Being a fast-growing nation that is also classified as the world’s largest democracy, India is an intriguing and profitable market for entrepreneurs and investors.
India provides numerous advantages for starting a business for foreigners in terms of access to a huge working population, comprehensive tax systems, government initiatives, the work ethics of Indians, and business-friendly policies.
In a bid to attract foreign investment, the Indian government has reduced foreign direct investment (FDI) limitations. Also, various technical and management institutions in India are accredited with the highest international standards and supported by regional and bilateral free trade agreements.
All in all, starting a business in India is highly recommended for foreign entrepreneurs and investors.
Types of business structures in India
As an entrepreneur or investor looking to start a business in India, choosing the applicable business structure is the first step to take.
There are several kinds of business structures prevailing in India, some of which are explained below;
- Sole Proprietorships: a Sole Proprietorship in India is a business that is entirely controlled by one person. Such an establishment and its owner are not considered separate entities. There is no formal registration needed to start a business in India under Sole Proprietorship.
- Limited Liability Partnership (LLP): an LLP in India is a separate legal entity where the liabilities of partners are limited only to their agreed contribution. As opposed to partnership firms, partners in an LLP are not saddled with unlimited liabilities caused by the business. A limited liability partnership and its partners are separate legal entities.
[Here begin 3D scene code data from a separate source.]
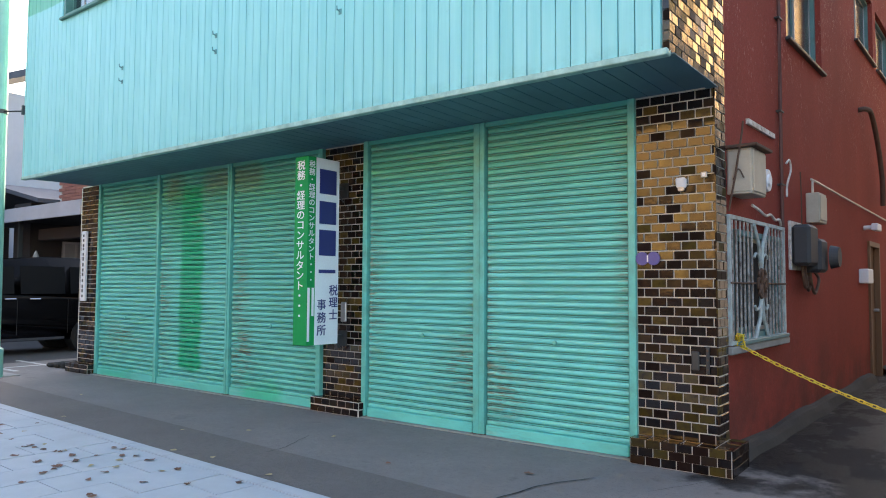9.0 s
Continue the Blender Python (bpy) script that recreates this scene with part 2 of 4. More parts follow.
PATCH = [(-6.95, -6.46, 0.25, 2.64, 0.03, (0.003, 0.39, 0.20), 1.0), (-8.9, -8.1, -0.1, 0.16, 0.08, (0.03, 0.44, 0.28), 0.6),
         (-5.6, -4.9, -0.1, 0.20, 0.10, (0.03, 0.46, 0.26), 0.7), (-7.3, -6.95, 2.45, 2.8, 0.10, (0.16, 0.15, 0.07), 0.6),
         (-6.45, -5.3, 2.5, 2.8, 0.10, (0.15, 0.14, 0.07), 0.55), (-7.2, -6.9, 1.9, 2.6, 0.12, (0.01, 0.36, 0.19), 0.5)]
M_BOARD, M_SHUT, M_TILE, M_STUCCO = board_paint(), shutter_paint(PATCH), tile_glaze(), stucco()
M_TILED = tile_glaze(0.82)
M_RAIL = plain("rail_paint", (0.115, 0.52, 0.45), 0.4, dark=(0.085, 0.25, 0.19), scale=7, amount=0.75)
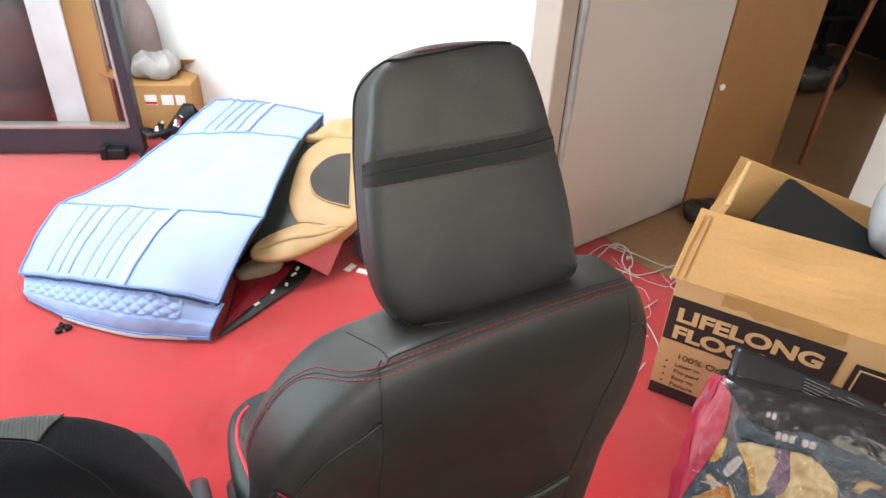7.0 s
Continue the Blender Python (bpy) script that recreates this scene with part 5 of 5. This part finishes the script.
lump("cloth", pose(-0.165, 1.795, 0, 0, 0, 20), oval(0.075, 0.04), 0.045, CREAM, "cream cloth edge under the rolled cover", "cloth", seed=3.0)
p_l, p_r, p_t = np.array((-0.070, 1.705, 0.108)), np.array((0.128, 1.850, 0.125)), np.array((0.043, 1.740, 0.006))
rows = []
for j in np.linspace(0, 1, 12):
    a_, b_ = p_l * (1 - j) + p_t * j, p_r * (1 - j) + p_t * j
    i_ = np.linspace(0, 1, 14)[:, None]
    q = a_ * (1 - i_) + b_ * i_
    q[:, 1] -= 0.010 * np.sin(np.pi * i_[:, 0]) * (1 - j) - 0.003 * np.sin(9 * i_[:, 0] + 4 * j)
    rows.append(q)
tagged(mesh("pink_cloth", *sheet(np.array(rows), 0.002), PINK), "pink cloth corner hanging from the pile", "cloth")


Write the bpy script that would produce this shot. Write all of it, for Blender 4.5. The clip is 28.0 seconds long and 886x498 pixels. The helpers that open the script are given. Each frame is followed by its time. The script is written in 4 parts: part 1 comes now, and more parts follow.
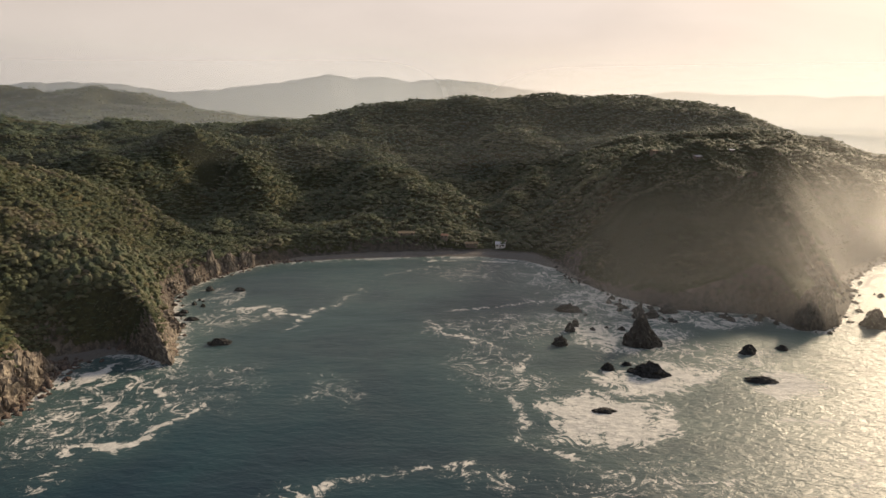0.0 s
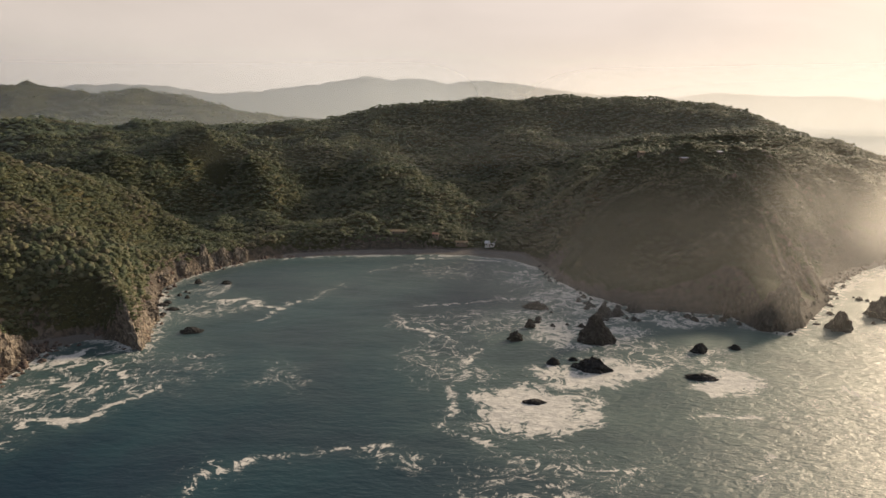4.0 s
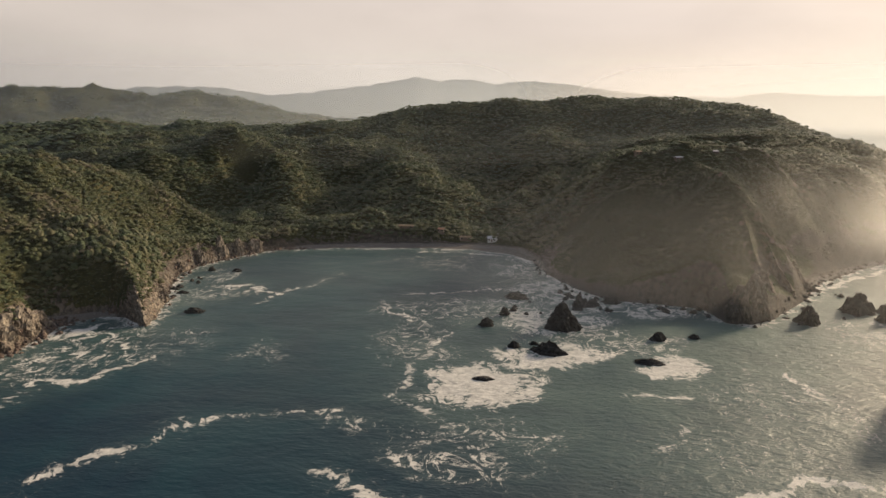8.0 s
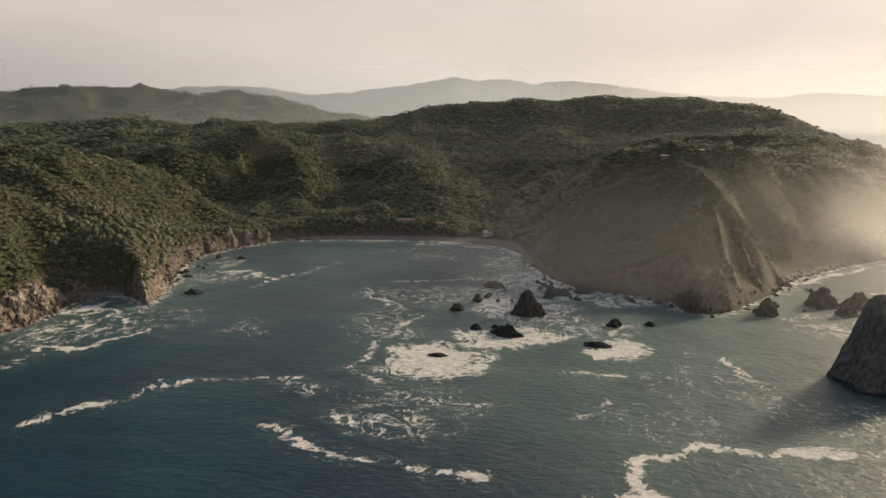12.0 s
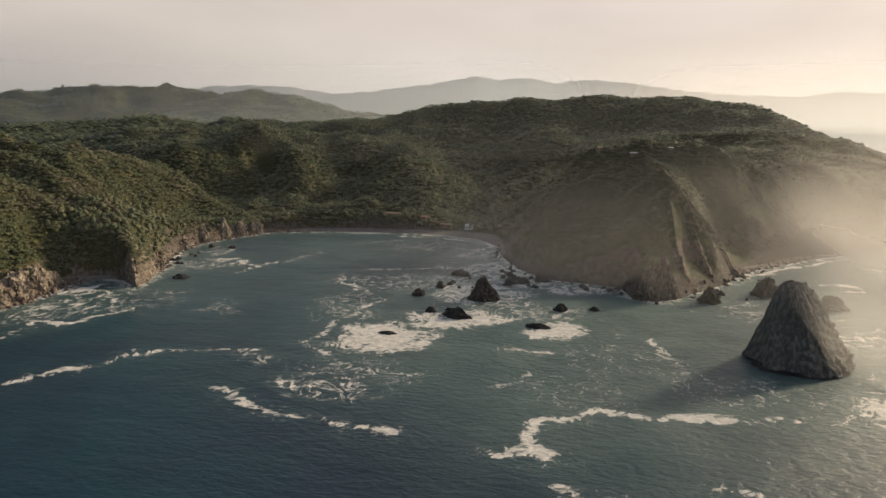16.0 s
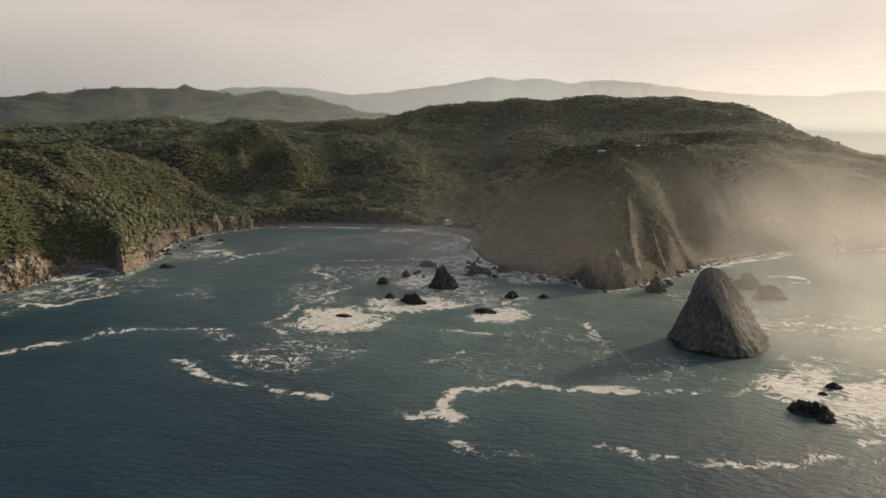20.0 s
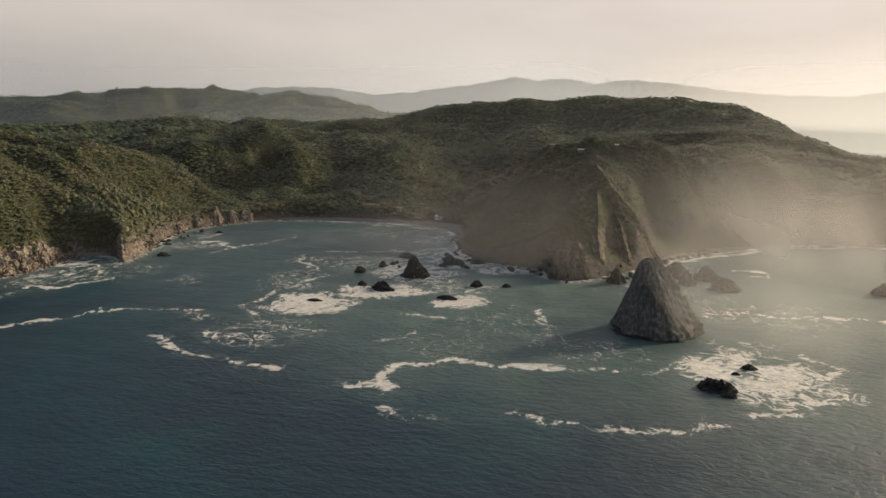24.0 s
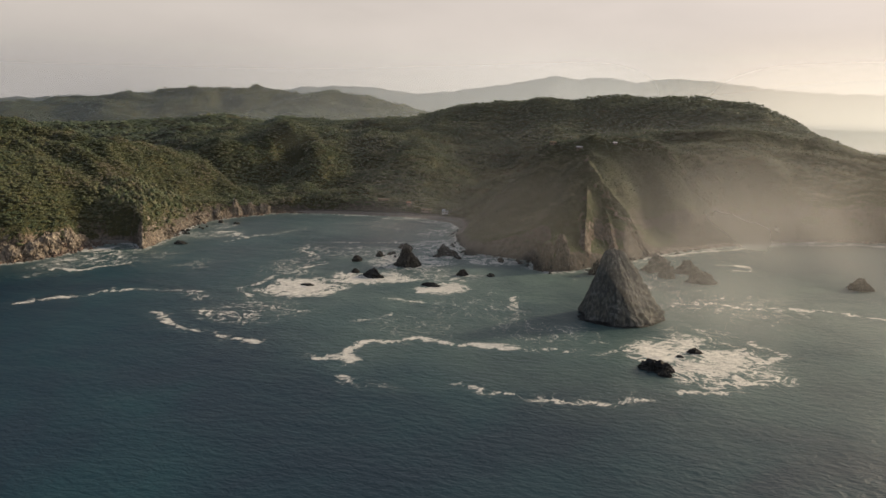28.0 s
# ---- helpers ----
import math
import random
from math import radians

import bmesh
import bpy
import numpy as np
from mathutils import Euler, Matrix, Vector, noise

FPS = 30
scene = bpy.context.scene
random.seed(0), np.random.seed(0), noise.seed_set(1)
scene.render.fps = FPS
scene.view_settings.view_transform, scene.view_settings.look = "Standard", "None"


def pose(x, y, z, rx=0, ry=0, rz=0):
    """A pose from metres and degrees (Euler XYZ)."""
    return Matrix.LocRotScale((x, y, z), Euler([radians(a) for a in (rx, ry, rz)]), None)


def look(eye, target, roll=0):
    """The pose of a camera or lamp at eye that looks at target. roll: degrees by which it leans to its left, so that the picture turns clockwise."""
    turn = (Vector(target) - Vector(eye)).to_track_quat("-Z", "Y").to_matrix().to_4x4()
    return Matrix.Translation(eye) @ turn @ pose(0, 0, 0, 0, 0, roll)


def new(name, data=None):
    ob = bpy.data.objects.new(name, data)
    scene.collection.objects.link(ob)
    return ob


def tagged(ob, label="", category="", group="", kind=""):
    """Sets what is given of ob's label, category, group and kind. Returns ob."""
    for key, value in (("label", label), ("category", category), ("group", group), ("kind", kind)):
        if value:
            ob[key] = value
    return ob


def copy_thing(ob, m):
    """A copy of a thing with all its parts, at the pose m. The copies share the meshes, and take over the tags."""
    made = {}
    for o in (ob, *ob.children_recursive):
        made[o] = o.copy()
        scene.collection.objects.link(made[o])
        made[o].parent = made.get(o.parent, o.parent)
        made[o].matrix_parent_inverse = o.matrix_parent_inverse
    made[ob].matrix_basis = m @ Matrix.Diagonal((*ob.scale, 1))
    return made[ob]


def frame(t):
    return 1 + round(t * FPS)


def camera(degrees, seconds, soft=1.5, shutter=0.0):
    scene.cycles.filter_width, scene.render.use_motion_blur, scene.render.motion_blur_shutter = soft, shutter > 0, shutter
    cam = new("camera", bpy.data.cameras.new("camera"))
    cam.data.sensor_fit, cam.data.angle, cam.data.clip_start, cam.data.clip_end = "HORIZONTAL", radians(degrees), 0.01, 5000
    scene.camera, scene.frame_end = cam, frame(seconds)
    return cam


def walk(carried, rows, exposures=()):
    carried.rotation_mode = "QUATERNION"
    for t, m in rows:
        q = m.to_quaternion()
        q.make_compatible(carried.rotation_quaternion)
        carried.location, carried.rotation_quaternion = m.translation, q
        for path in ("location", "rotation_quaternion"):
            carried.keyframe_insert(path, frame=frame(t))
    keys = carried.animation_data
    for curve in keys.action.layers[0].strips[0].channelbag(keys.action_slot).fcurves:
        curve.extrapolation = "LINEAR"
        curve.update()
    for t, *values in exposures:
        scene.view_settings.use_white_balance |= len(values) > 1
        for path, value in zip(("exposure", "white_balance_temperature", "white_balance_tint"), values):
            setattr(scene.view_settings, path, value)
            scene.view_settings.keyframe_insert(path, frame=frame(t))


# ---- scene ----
cam = camera(65.2, 28.0)
PATH = [
    (0, (1.427, -2.132, 108.966), (1.386, -0.175, 108.556), 0.7),
    (0.5, (6.751, -2.463, 109.068), (6.692, -0.506, 108.658), 0.8),
    (1, (11.988, -2.924, 109.162), (11.915, -0.968, 108.751), 0.8),
    (1.5, (17.107, -3.741, 109.257), (17.02, -1.786, 108.847), 0.8),
    (2, (22.103, -4.971, 109.342), (22.003, -3.016, 108.932), 0.8),
    (2.5, (26.912, -6.481, 109.41), (26.799, -4.526, 109.0), 0.7),
    (3, (31.61, -8.231, 109.462), (31.481, -6.278, 109.053), 0.7),
    (3.5, (36.297, -10.241, 109.586), (36.152, -8.289, 109.178), 0.7),
    (5.5, (56.003, -20.321, 110.492), (55.786, -18.375, 110.083), 0.7),
    (6, (61.169, -23.056, 110.585), (60.933, -21.113, 110.176), 0.6),
    (6.5, (66.454, -25.851, 110.628), (66.2, -23.91, 110.219), 0.6),
    (7, (71.698, -28.53, 110.644), (71.424, -26.591, 110.235), 0.6),
    (7.5, (76.882, -31.125, 110.638), (76.588, -29.189, 110.23), 0.6),
    (8, (82.125, -33.741, 110.605), (81.811, -31.808, 110.197), 0.6),
    (8.5, (87.452, -36.321, 110.598), (87.118, -34.392, 110.191), 0.6),
    (9, (92.71, -38.912, 110.604), (92.357, -36.986, 110.196), 0.5),
    (9.5, (97.765, -41.413, 110.669), (97.395, -39.49, 110.262), 0.6),
    (10, (102.786, -43.837, 110.733), (102.4, -41.918, 110.326), 0.6),
    (10.5, (107.878, -46.318, 110.808), (107.476, -44.402, 110.4), 0.7),
    (11, (112.972, -48.828, 110.858), (112.558, -46.915, 110.45), 0.7),
    (11.5, (117.981, -51.332, 110.947), (117.556, -49.421, 110.539), 0.8),
    (12, (123.16, -53.889, 111.036), (122.727, -51.98, 110.626), 0.7),
    (12.5, (128.503, -56.431, 111.122), (128.061, -54.524, 110.712), 0.8),
    (14.5, (150.204, -66.35, 111.754), (149.724, -64.453, 111.34), 0.7),
    (15, (155.656, -68.807, 111.825), (155.165, -66.913, 111.411), 0.6),
    (15.5, (161.123, -71.278, 111.88), (160.623, -69.386, 111.466), 0.7),
    (16, (166.635, -73.836, 111.932), (166.127, -71.946, 111.518), 0.7),
    (16.5, (172.182, -76.495, 112.008), (171.665, -74.607, 111.595), 0.7),
    (17, (177.763, -79.174, 112.112), (177.239, -77.288, 111.699), 0.6),
    (17.5, (183.265, -81.594, 112.178), (182.733, -79.711, 111.764), 0.5),
    (18, (188.632, -83.813, 112.254), (188.092, -81.933, 111.841), 0.5),
    (18.5, (193.896, -85.794, 112.288), (193.35, -83.915, 111.874), 0.5),
    (19, (199.073, -87.673, 112.33), (198.52, -85.796, 111.918), 0.6),
    (19.5, (204.217, -89.528, 112.391), (203.658, -87.652, 111.977), 0.4),
    (20, (209.391, -91.352, 112.46), (208.825, -89.479, 112.047), 0.5),
    (20.5, (214.806, -93.251, 112.475), (214.232, -91.381, 112.062), 0.6),
    (21, (220.266, -95.152, 112.492), (219.682, -93.284, 112.079), 0.5),
    (21.5, (225.778, -97.051, 112.528), (225.185, -95.186, 112.115), 0.6),
    (23.5, (247.766, -104.488, 113.027), (247.132, -102.637, 112.612), 0.5),
    (24, (253.14, -106.236, 113.084), (252.495, -104.389, 112.67), 0.6),
    (24.5, (258.434, -107.887, 113.128), (257.78, -106.043, 112.712), 0.5),
    (25, (263.779, -109.512, 113.159), (263.114, -107.672, 112.743), 0.7),
    (25.5, (269.37, -111.27, 113.158), (268.694, -109.435, 112.742), 0.5),
    (26, (275.007, -112.985, 113.155), (274.319, -111.154, 112.739), 0.6),
    (26.5, (280.488, -114.545, 113.156), (279.785, -112.72, 112.74), 0.5),
    (27, (285.939, -115.881, 113.171), (285.218, -114.063, 112.755), 0.5),
    (27.5, (291.404, -116.986, 113.214), (290.663, -115.176, 112.798), 0.6),
    (28, (296.913, -117.951, 113.288), (296.149, -116.15, 112.87), 0.6),
]
walk(cam, [(t, look(eye, target, roll)) for t, eye, target, roll in PATH],
     [(0.0, 0.10, 6950, 15), (14.0, 0.06, 6850, 14), (28.0, 0.03, 6750, 13)])

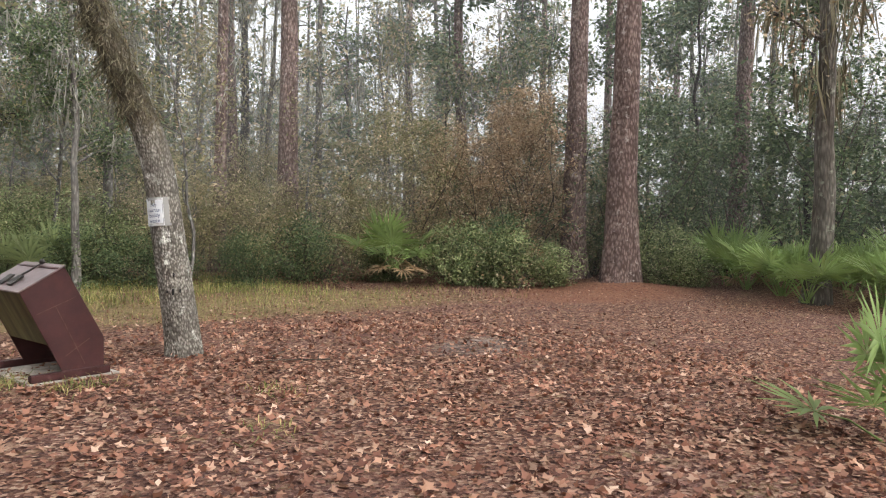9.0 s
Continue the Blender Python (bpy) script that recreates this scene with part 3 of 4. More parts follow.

- Private Limited Companies: a private company in India is a privately owned company registered for small companies. Most Startups and businesses in India with higher purposes choose Private Limited Companies as a desirable business structure. It has shareholders and directors. And each individual is regarded as an employee of the company.
- Public Limited Companies: as the name indicates, Public limited companies in India are public by nature which means that their shares are available to the general public. A public limited is formed by a minimum of 7 persons with a minimum paid-up capital.
- The company may get listed on the stock exchange and afterward shares of the same are traded openly. There are more legal restrictions on Public limited companies than on Private Limited Company.
- One-Person Companies: recently introduced in the year 2013, one person company in India means a company that has only one person as a member. All the shares in this company can be owned by one person but there must be a nominee for the sole member to register this form of business.
Other forms of business structures in India include Hindu Undivided Family, Partnership firms, Section 8 Companies, Joint Venture Companies, and Non-Governmental Organizations.
You can select what business structure suits your business needs best and accordingly register the business.
Step-By-Step Process for company formation in India
- Determining your business structure
This is one of the most important l steps for the registration of a company anywhere around the world (India included). Determining the business structure will define the path the company will take and how it handles operations for its entire lifetime.
- Reservation of the company’s name
The next step in the company registration process is reserving the name of the company. An application for company name authorization is first submitted to the Ministry of Corporate Affairs (MCA) to reserve the company name.
MCA checks the following important factors while approving the company name:
- The name should be unique, and no other company should be using that name.
- The name shouldn’t be offensive.
- The name shouldn’t give a notion that it’s linked with the government.
In the name authorization application, 1 or 2 names with business objectives can be submitted. Generally, the MCA approves all name approval applications in a few days.
Procuring a digital signature certificate (DSC)
Once the company name has been authorized by MCA and registered, the next step is obtaining a digital signature certificate (DSC) for the company.
DSC is practically the digital equivalent of physical certificates. It is used to verify the identity of a person or sometimes to access information and get services on the internet or to sign specific documents digitally.
DSC holds all the vital information about the registered signatory like name, address, email, phone number, and the authority which has given the certificate.
DSC can be procured from government-recognised certifying authorities.
Apply for Director Identification Number (DIN)
The DIN is an identification number for a director and it has to be acquired by anyone who wants to be a director in a company. The DIN of all the directors of the company along with the name and the address proof are to be given in the company registration form. DIN can be acquired while filing the SPICe+ form. (SPICe+ is a web-based company registration form, through which DIN can be procured for a maximum of three directors.)
Company official incorporation
Once the digital signatures are acquired, the incorporation application can be filed in SPICe Form to the MCA with all appropriate attachments. Along with the incorporation application, the Memorandum of Association (MOA) – the constitution of the company and Articles of Association (AOA) – the document that enlists the purpose of the company and how its business will operate, of the company are filed.
If the MCA finds the incorporation application to be comprehensive and acceptable, the Incorporation Certificate will be granted along with the PAN of the company. The MCA normally accepts all incorporation applications in a few days.